Proms are supposed to be about flowers, tuxedos, music and pictures, but in my mind, the dinner, the dance, and the after-prom were simply 10 hours of foreplay leading up for a chance to kiss her goodnight. Through the first part of the evening, she was a delightful date. I still remember the aqua-colored dress and her long, lustrous hair done up beautifully to frame her delicate face. I, at times, could not believe that I was there with a date as lovely as she.
Things took a turn for the worse at the after-prom. Suddenly Dolores disappeared and from the reports I was getting from my friends, she was chasing after Rocky, our star wrestler, a friend of mine, while I sat disconsolately by a pool table in the bowling alley. After a miserable hour or so, she re-appeared, looking bored, and finally, it was time to take her home.

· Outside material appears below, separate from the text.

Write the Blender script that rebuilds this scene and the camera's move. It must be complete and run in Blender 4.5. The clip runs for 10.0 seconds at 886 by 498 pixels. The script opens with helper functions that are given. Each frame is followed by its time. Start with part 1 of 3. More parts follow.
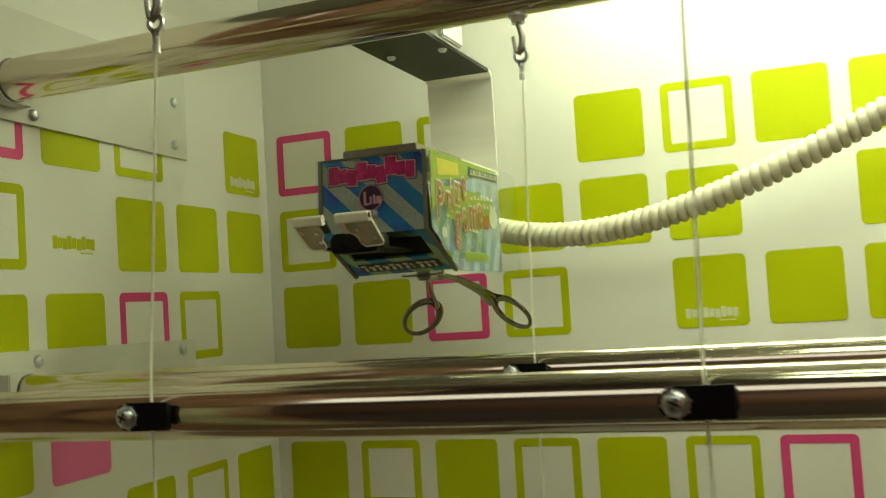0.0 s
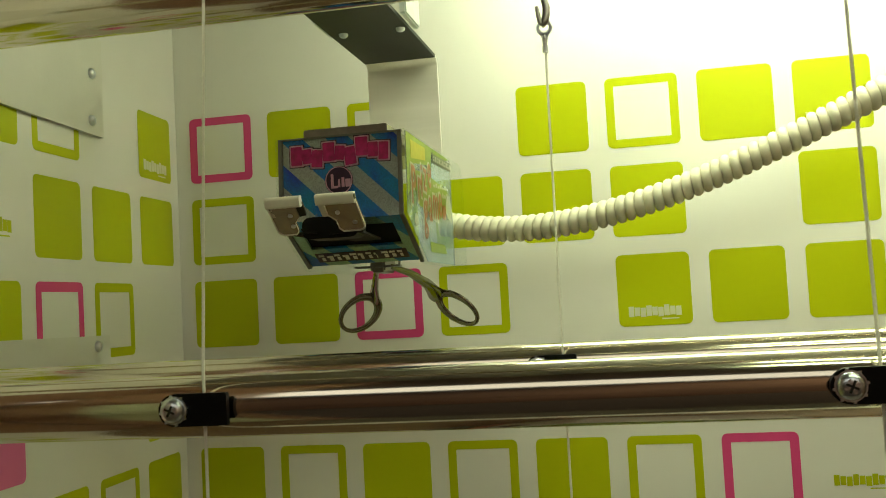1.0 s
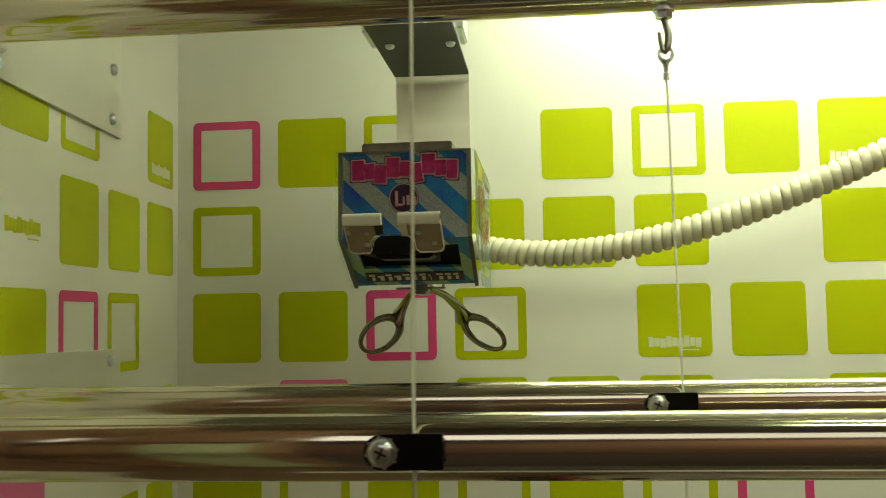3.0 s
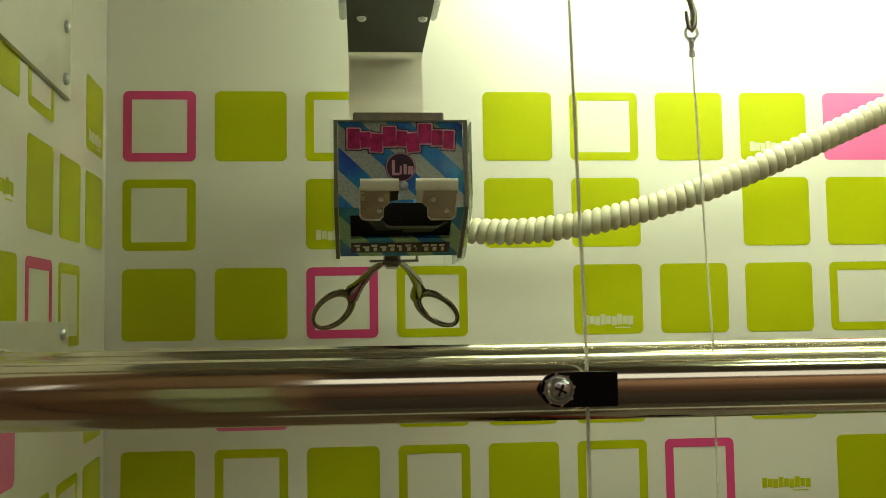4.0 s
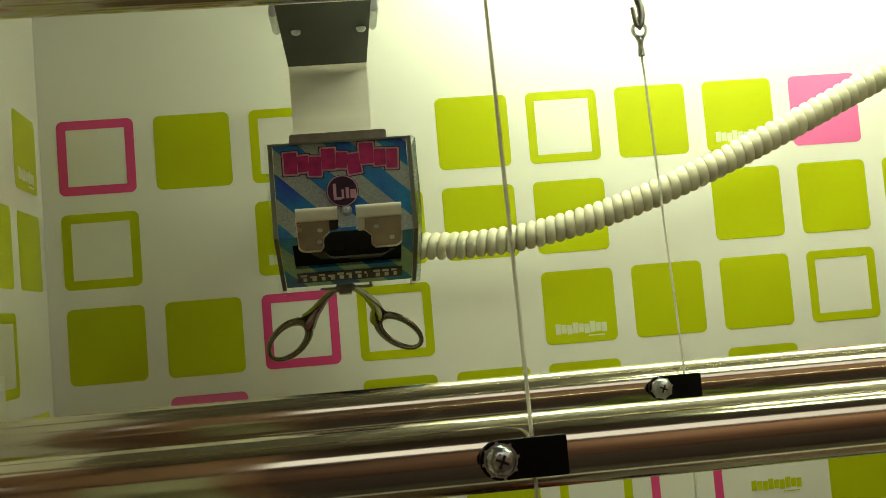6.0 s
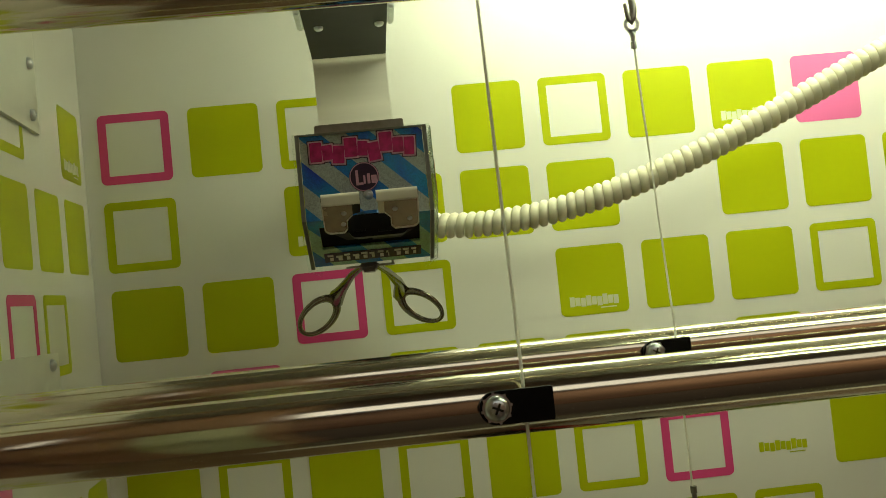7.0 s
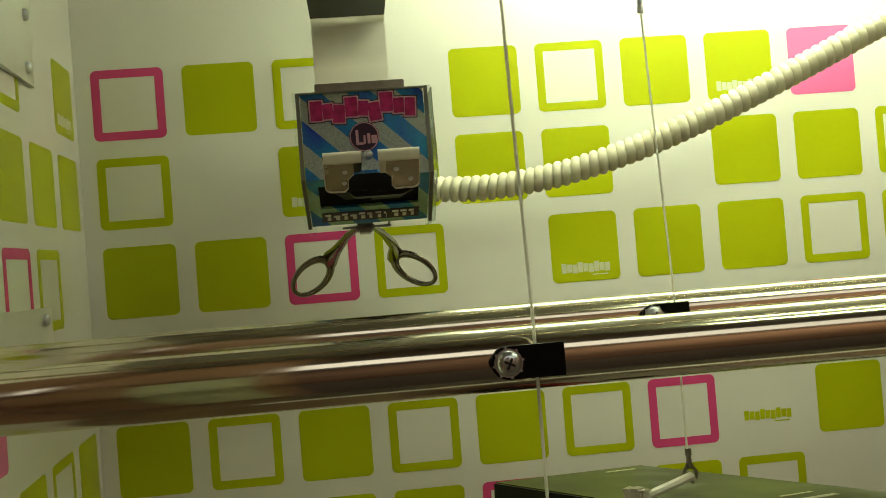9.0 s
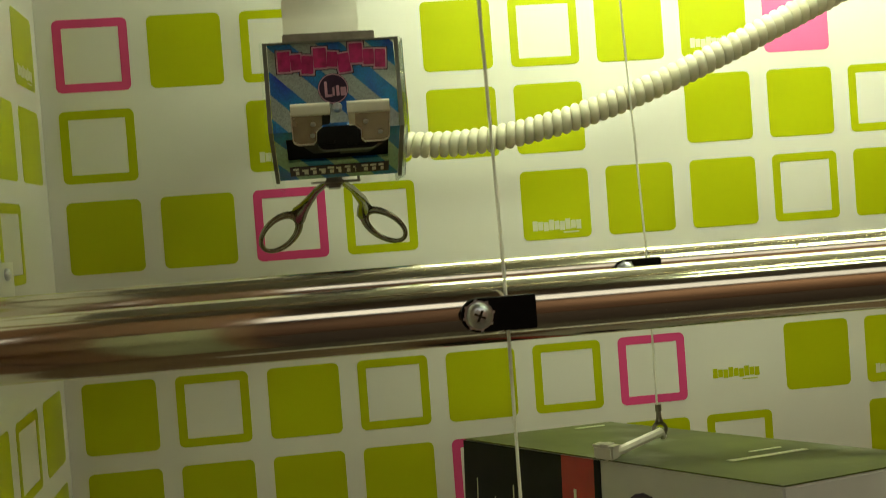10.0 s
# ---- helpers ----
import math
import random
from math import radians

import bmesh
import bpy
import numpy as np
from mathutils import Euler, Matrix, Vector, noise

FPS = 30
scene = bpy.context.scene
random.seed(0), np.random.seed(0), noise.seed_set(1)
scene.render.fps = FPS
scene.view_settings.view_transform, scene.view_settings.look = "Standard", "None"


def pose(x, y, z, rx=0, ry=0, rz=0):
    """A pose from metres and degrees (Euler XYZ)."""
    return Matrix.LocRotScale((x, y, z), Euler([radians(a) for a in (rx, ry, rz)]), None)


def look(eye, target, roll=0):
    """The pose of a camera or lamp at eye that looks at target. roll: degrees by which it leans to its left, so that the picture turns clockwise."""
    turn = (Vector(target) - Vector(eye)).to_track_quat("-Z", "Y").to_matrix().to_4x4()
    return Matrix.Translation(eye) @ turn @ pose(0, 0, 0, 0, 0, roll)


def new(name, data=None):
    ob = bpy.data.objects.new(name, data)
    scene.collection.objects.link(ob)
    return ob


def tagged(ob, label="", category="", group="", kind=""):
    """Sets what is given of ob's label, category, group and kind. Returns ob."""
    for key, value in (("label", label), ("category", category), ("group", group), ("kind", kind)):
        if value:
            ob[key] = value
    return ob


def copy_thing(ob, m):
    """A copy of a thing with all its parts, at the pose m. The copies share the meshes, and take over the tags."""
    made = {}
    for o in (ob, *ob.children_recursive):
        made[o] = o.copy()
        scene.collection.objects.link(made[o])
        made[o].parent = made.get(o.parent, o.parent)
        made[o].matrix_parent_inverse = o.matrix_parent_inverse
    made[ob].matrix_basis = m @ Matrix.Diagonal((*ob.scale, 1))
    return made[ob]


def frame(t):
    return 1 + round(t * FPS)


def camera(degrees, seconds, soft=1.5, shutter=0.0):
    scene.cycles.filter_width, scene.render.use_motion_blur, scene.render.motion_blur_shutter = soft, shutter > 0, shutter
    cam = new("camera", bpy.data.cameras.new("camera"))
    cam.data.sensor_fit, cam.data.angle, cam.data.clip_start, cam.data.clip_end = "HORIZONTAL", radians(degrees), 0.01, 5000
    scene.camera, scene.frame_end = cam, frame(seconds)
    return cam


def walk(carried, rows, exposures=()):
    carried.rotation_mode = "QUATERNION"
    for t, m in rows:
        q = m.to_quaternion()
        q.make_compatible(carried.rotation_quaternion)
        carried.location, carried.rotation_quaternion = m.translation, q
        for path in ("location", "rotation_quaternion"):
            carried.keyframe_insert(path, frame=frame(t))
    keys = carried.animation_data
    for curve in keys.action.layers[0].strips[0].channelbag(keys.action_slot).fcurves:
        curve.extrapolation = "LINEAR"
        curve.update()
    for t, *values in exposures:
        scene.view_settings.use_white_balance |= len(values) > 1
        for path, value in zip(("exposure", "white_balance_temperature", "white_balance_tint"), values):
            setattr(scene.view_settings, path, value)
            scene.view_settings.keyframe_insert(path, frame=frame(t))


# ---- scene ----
cam = camera(46.55, 10.0, soft=0.7, shutter=0.3)
ROWS = [
    (0.0, 0.5194, -0.8882, 1.3134, 93.85, 3.45, 21.64),
    (0.5, 0.4522, -0.8669, 1.3214, 95.13, 3.45, 18.80),
    (1.0, 0.4143, -0.8752, 1.3083, 93.82, 3.04, 11.91),
    (1.5, 0.4016, -0.8576, 1.3114, 92.32, 3.83, 12.05),
    (2.0, 0.3931, -0.8513, 1.3162, 93.09, 2.72, 12.17),
    (2.2, 0.3864, -0.8536, 1.3217, 92.76, 3.92, 10.49),
    (3.3, 0.2693, -0.8742, 1.3156, 94.77, -0.16, 3.29),
    (3.5, 0.2449, -0.8766, 1.3119, 94.34, 0.35, 0.39),
    (4.0, 0.1968, -0.8737, 1.3032, 94.17, 0.87, -4.59),
    (4.2, 0.1899, -0.8711, 1.3021, 94.54, 1.35, -5.35),
    (4.5, 0.1799, -0.8738, 1.3022, 94.03, 2.39, -8.86),
    (4.8, 0.1796, -0.8685, 1.3044, 92.99, 3.21, -6.10),
    (5.0, 0.1764, -0.8815, 1.3045, 92.88, 3.99, -7.05),
    (5.2, 0.1786, -0.8748, 1.3039, 92.68, 3.50, -6.99),
    (5.5, 0.1966, -0.8614, 1.3129, 94.24, 3.36, -7.04),
    (6.0, 0.2193, -0.8369, 1.3215, 93.88, 4.77, -5.27),
    (6.2, 0.2241, -0.8417, 1.3235, 93.85, 4.53, -4.00),
    (7.3, 0.2213, -0.8931, 1.3167, 92.51, 5.95, -3.76),
    (7.5, 0.2161, -0.8895, 1.3165, 92.38, 5.83, -3.98),
    (8.0, 0.2060, -0.8812, 1.3170, 91.57, 5.08, -2.53),
    (8.5, 0.2067, -0.8801, 1.3161, 91.37, 4.90, -4.00),
    (9.0, 0.2116, -0.8865, 1.3147, 91.01, 4.56, -4.74),
    (9.4, 0.2132, -0.8854, 1.3161, 90.76, 5.06, -5.56),
    (9.5, 0.2128, -0.8911, 1.3154, 90.68, 4.94, -4.86),
    (9.8, 0.2169, -0.8849, 1.3135, 89.79, 4.77, -5.96),
    (10.0, 0.2126, -0.8781, 1.3113, 88.71, 4.27, -6.36),
]
walk(cam, [(t, pose(x, y, z, rx, ry, rz)) for t, x, y, z, rx, ry, rz in ROWS], [(0.0, 0.05), (1.0, 0.03), (2.0, 0.0), (3.5, 0.0), (4.0, -0.08), (5.0, -0.05), (5.5, -0.06), (6.0, -0.13), (7.5, -0.21), (8.0, -0.20), (8.5, -0.13), (9.5, 0.02), (10.0, 0.04)])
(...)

I walked her up to her front porch feeling a little sulky. After all, she had bruised up my ego pretty well. Of course, I had asked her for the shallowest of reasons but still, was one night of pretend loyalty too much to ask? My feelings weren’t hurt so badly that I didn’t feel a rush of anticipation as we approached her front door. She turned and smiled and thanked me, and the smile was enough to melt any resentment I had felt as she drew me toward her and once again kissed me deeply and passionately and for the last time. Somehow during that kiss, that I hoped would last forever, she taught me what I was supposed to do.
I drove home in a daze and I can still hear Paul McCartney singing, “Maybe I’m Amazed” on the radio, which seemed perfect at that moment. The sun was coming up, and I was immersed in the wonder and mystery of love and lust, hope and loss. I had a feeling the world had just grown for me a little bit.
Thanks, Paul, for crystallizing that experience for me, freezing the moment in a way that only a song can do.
Baby, I’m a man,
And maybe you’re the only woman who could ever help me.
Baby, won’t you help me to understand?